Economy Watch: Fannie Mae Predicting Softer Multifamily Markets
- Feb 23, 2015
Fannie Mae is mostly optimistic about the state of the multifamily industry in 2015 and beyond, but it doesn’t foresee quite the same kind of boom as in the last few years, mainly because some markets are going to suffer softer fundamentals in the wake of the rapid rush to develop new properties. The predictions were released on Friday in Fannie Mae’s latest Form 10-K, which is a sprawling document and largely concerned with its single-family mortgage business, but also partly devoted to the GSE’s multifamily activities.
Among the 340,000 new units that Fannie Mae predicts will come on line in 2015, most of them will be concentrated in a limited number of U.S. metro areas, the company says. “Our expectation [is] that, despite steady demand and stable fundamentals at the national level, the multifamily sector may continue to exhibit below average fundamentals in certain local markets and with certain properties,” the GSE noted. Specifically, there could be a temporary slowdown in net absorption, occupancies and effective rental increases in those markets as an excess of apartments come on line.
Still, the GSE predicted that the overall national rental market supply and demand will “remain in balance” over the longer term. That’s based on expected completions of new properties, as well as the number of properties that will disappear because of obsolescence in the coming years. But the main driving factor for the multifamily market—and it’s a good one—is the anticipated increase in the population of 20- to 34-year-olds, who are the primary age group that tends to rent apartments. The more Millennials and post-Millennials, the better, and there are a lot of them coming of age.

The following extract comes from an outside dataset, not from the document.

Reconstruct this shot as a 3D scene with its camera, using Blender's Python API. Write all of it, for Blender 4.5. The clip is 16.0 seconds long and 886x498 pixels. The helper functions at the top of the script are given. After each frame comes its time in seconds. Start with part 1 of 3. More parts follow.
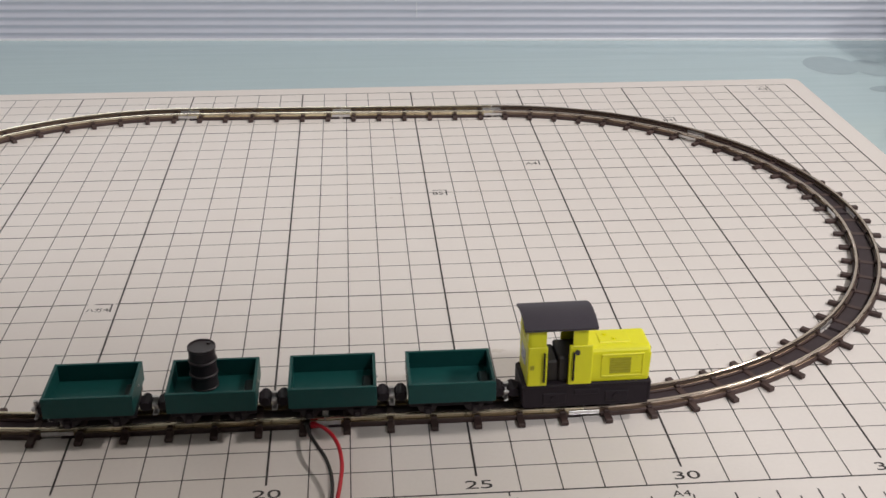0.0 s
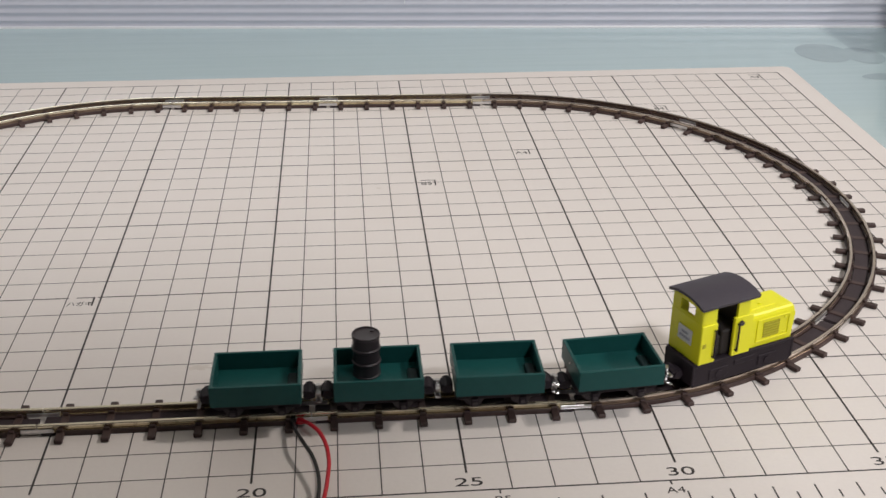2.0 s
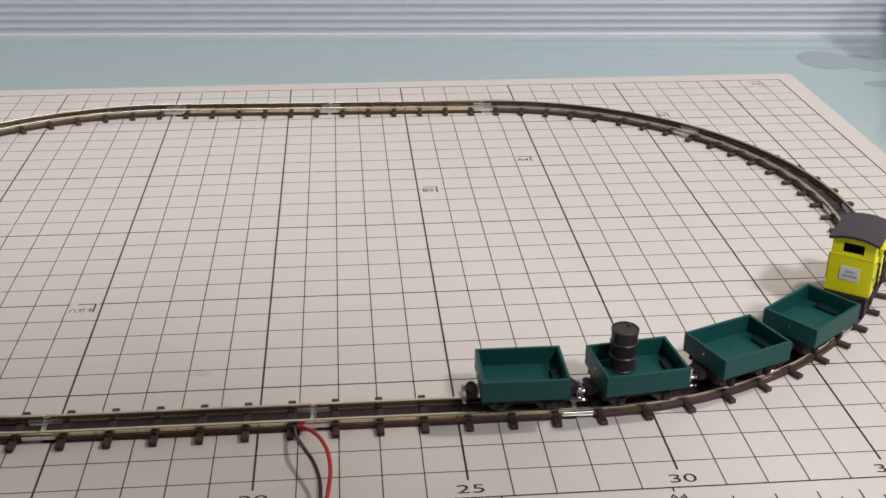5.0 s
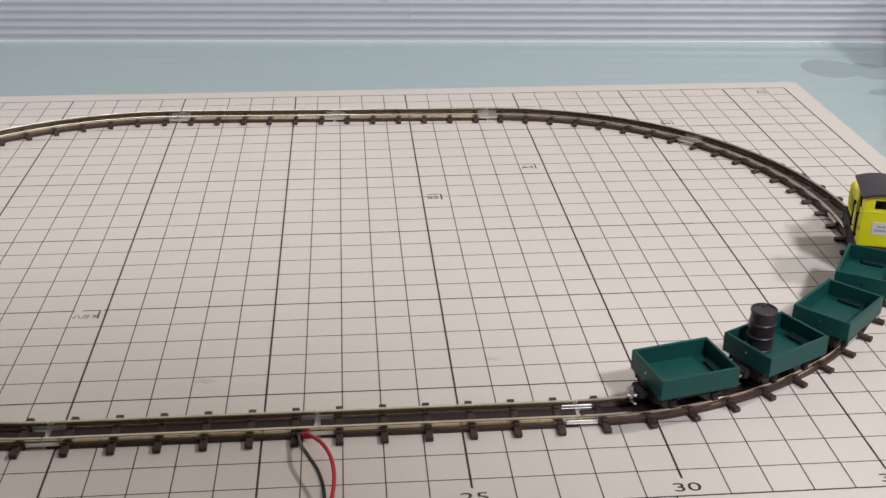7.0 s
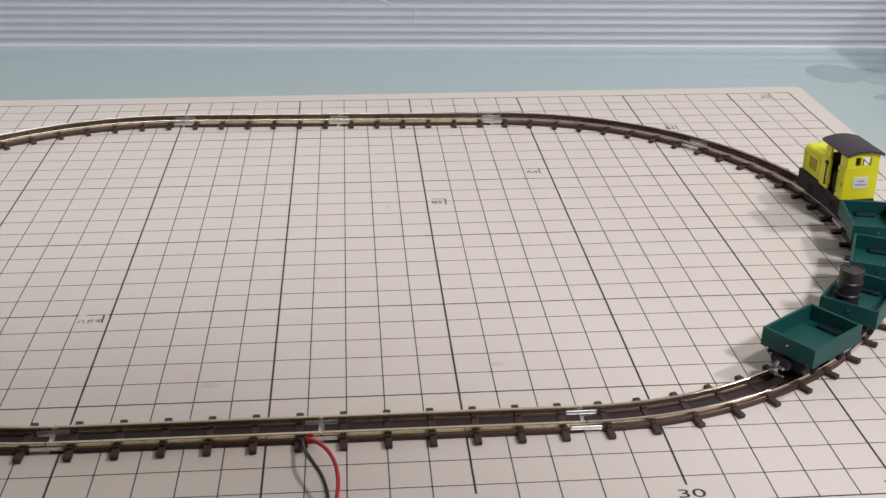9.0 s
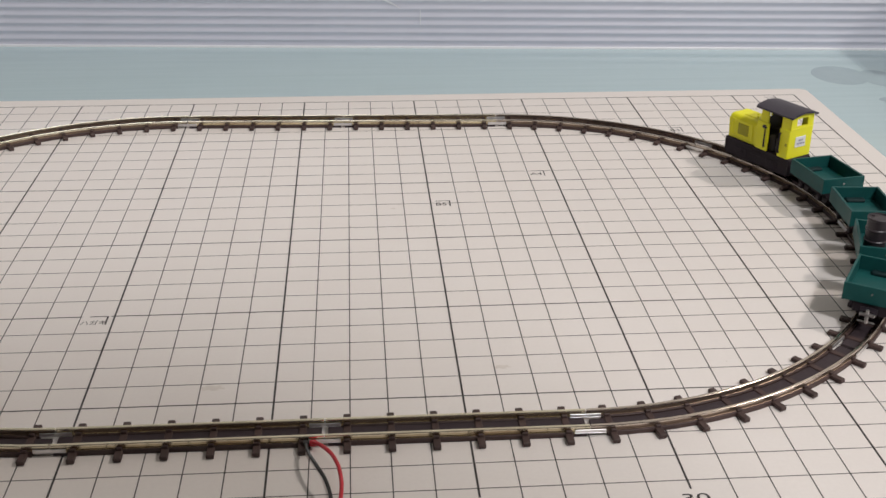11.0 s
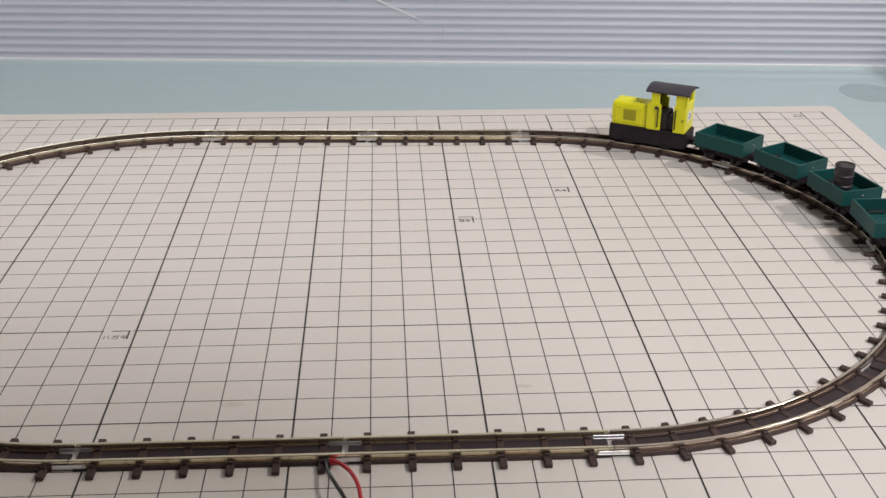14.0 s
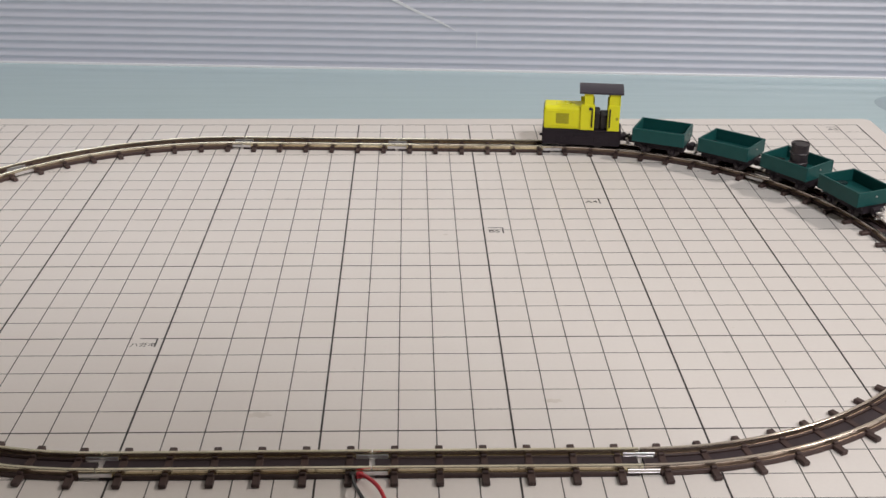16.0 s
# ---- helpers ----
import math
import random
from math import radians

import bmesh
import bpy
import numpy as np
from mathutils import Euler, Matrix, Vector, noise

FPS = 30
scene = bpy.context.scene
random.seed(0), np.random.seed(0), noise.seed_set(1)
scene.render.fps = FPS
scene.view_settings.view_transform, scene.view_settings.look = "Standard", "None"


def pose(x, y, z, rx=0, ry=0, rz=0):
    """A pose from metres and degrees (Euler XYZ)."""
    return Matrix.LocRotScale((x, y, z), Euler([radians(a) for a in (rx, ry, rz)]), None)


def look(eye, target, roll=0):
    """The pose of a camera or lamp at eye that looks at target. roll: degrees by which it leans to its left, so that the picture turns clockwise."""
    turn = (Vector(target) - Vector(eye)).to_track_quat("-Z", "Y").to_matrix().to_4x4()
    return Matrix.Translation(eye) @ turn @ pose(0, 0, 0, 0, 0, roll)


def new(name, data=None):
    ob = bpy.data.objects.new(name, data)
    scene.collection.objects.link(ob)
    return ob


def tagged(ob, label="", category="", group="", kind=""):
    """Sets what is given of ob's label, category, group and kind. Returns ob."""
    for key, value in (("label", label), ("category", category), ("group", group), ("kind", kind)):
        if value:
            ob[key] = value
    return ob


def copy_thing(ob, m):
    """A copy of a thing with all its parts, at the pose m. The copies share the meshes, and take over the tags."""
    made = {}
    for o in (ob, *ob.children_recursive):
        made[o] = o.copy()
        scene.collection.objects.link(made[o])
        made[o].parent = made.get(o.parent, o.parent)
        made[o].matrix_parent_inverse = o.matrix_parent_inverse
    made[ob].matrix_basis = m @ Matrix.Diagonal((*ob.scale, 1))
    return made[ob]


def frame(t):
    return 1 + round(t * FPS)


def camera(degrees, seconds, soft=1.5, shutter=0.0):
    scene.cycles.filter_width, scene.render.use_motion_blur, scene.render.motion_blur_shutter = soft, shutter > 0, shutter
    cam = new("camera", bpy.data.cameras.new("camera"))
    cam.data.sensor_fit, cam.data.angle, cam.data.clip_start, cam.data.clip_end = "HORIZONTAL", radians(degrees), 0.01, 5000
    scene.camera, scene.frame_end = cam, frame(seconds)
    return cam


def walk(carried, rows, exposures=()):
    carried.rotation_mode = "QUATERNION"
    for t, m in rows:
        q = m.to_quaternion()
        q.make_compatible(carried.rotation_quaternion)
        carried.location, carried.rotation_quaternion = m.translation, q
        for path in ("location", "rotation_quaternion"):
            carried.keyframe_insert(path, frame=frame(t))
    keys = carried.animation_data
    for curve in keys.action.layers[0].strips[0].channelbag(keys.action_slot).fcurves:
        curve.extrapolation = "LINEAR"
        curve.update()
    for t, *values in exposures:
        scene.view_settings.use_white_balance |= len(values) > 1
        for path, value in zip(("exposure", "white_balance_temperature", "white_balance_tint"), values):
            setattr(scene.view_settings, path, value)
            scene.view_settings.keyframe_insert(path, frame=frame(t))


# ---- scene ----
cam = camera(42.14, 16.0, soft=1.5, shutter=0.5)
PATH = [
    (0, (0.2236, -0.2161, 0.1691), (0.3697, 1.5774, -0.7037), 0.26),
    (0.5, (0.2235, -0.2100, 0.1667), (0.3870, 1.5803, -0.7098), 0.42),
    (1, (0.2242, -0.2101, 0.1667), (0.3876, 1.5786, -0.7129), 0.39),
    (1.5, (0.2244, -0.2101, 0.1670), (0.3878, 1.5759, -0.7181), 0.30),
    (2, (0.2242, -0.2100, 0.1670), (0.3884, 1.5734, -0.7233), 0.38),
    (2.5, (0.2241, -0.2099, 0.1671), (0.3888, 1.5729, -0.7242), 0.42),
    (3, (0.2242, -0.2099, 0.1670), (0.3883, 1.5728, -0.7246), 0.38),
    (3.5, (0.2239, -0.2100, 0.1670), (0.3897, 1.5728, -0.7243), 0.46),
    (4, (0.2240, -0.2100, 0.1667), (0.3893, 1.5740, -0.7223), 0.44),
    (6.5, (0.2241, -0.2096, 0.1668), (0.3810, 1.5855, -0.7010), 0.39),
    (7, (0.2239, -0.2097, 0.1668), (0.3802, 1.5853, -0.7012), 0.46),
    (7.5, (0.2238, -0.2097, 0.1668), (0.3793, 1.5874, -0.6972), 0.46),
    (8, (0.2239, -0.2097, 0.1670), (0.3776, 1.5878, -0.6964), 0.44),
    (8.5, (0.2242, -0.2094, 0.1668), (0.3749, 1.5883, -0.6967), 0.37),
    (9, (0.2237, -0.2093, 0.1671), (0.3741, 1.5888, -0.6954), 0.47),
    (11.5, (0.2238, -0.2083, 0.1673), (0.3628, 1.5913, -0.6943), 0.46),
    (12, (0.2239, -0.2085, 0.1669), (0.3570, 1.5935, -0.6904), 0.42),
    (12.5, (0.2238, -0.2080, 0.1669), (0.3511, 1.5965, -0.6862), 0.46),
    (13, (0.2240, -0.2074, 0.1669), (0.3426, 1.5996, -0.6819), 0.39),
    (13.5, (0.2238, -0.2067, 0.1671), (0.3349, 1.6025, -0.6781), 0.42),
    (14, (0.2242, -0.2058, 0.1672), (0.3269, 1.6059, -0.6737), 0.40),
    (14.5, (0.2238, -0.2050, 0.1669), (0.3181, 1.6085, -0.6710), 0.50),
    (15, (0.2236, -0.2039, 0.1671), (0.3085, 1.6100, -0.6711), 0.52),
    (15.5, (0.2236, -0.2050, 0.1685), (0.2931, 1.6113, -0.6661), 0.51),
    (16, (0.2234, -0.2026, 0.1677), (0.2797, 1.6150, -0.6649), 0.56),
]
walk(cam, [(t, look(eye, target, roll)) for t, eye, target, roll in PATH])

# ---- light ----
world = bpy.data.worlds.new("world")
world.use_nodes = True
scene.world = world
world.node_tree.nodes["Background"].inputs[0].default_value = (0.8, 0.85, 1.0, 1)
world.node_tree.nodes["Background"].inputs[1].default_value = 0.085
scene.view_settings.exposure = 0.09


def area_lamp(name, eye, target, size, power, colour):
    data = bpy.data.lights.new(name, "AREA")
    data.shape, data.size, data.size_y, data.energy, data.color = "RECTANGLE", size[0], size[1], power, colour
    ob = new(name, data)
    ob.matrix_world = look(eye, target)
    return ob


area_lamp("ceiling_lamp_east", (1.46, 0.12, 1.31), (0.3, 0.15, 0), (0.13, 0.12), 10.7, (1.0, 0.915, 0.855))
area_lamp("ceiling_lamp_south", (0.825, -0.94, 1.26), (0.3, 0.15, 0), (0.21, 0.165), 15.2, (0.985, 0.975, 0.985))
# weak fill light added to lift the left side, no real lamp
area_lamp("fill_light_west", (-0.4, 0.3, 1.7), (-0.1, 0.3, 0), (0.8, 0.6), 0.12, (0.93, 0.97, 1.0))
# unseen strip light added so the rail tops catch glints; there is no shelf
area_lamp("glint_light_north", (0.06, 0.96, 0.25), (0.2, 0.2, 0.0), (0.64, 0.10), 0.5, (0.93, 0.98, 1.0))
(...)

Fannie Mae also reported some more-or-less good news on Friday about the number of seriously delinquent single-family mortgages that it holds—namely, that the number was far down in Q4 2014, about 25 percent off since the same quarter a year earlier. Despite the relatively sluggishness of the housing market lately (sales that are slow, appreciation that’s slow), that points to a more normalized market. The fewer REOs, the better, especially for certain kinds of commercial real estate (retail in particular), though in some states lengthy foreclosure periods are part of the reason for the lower delinquency rates.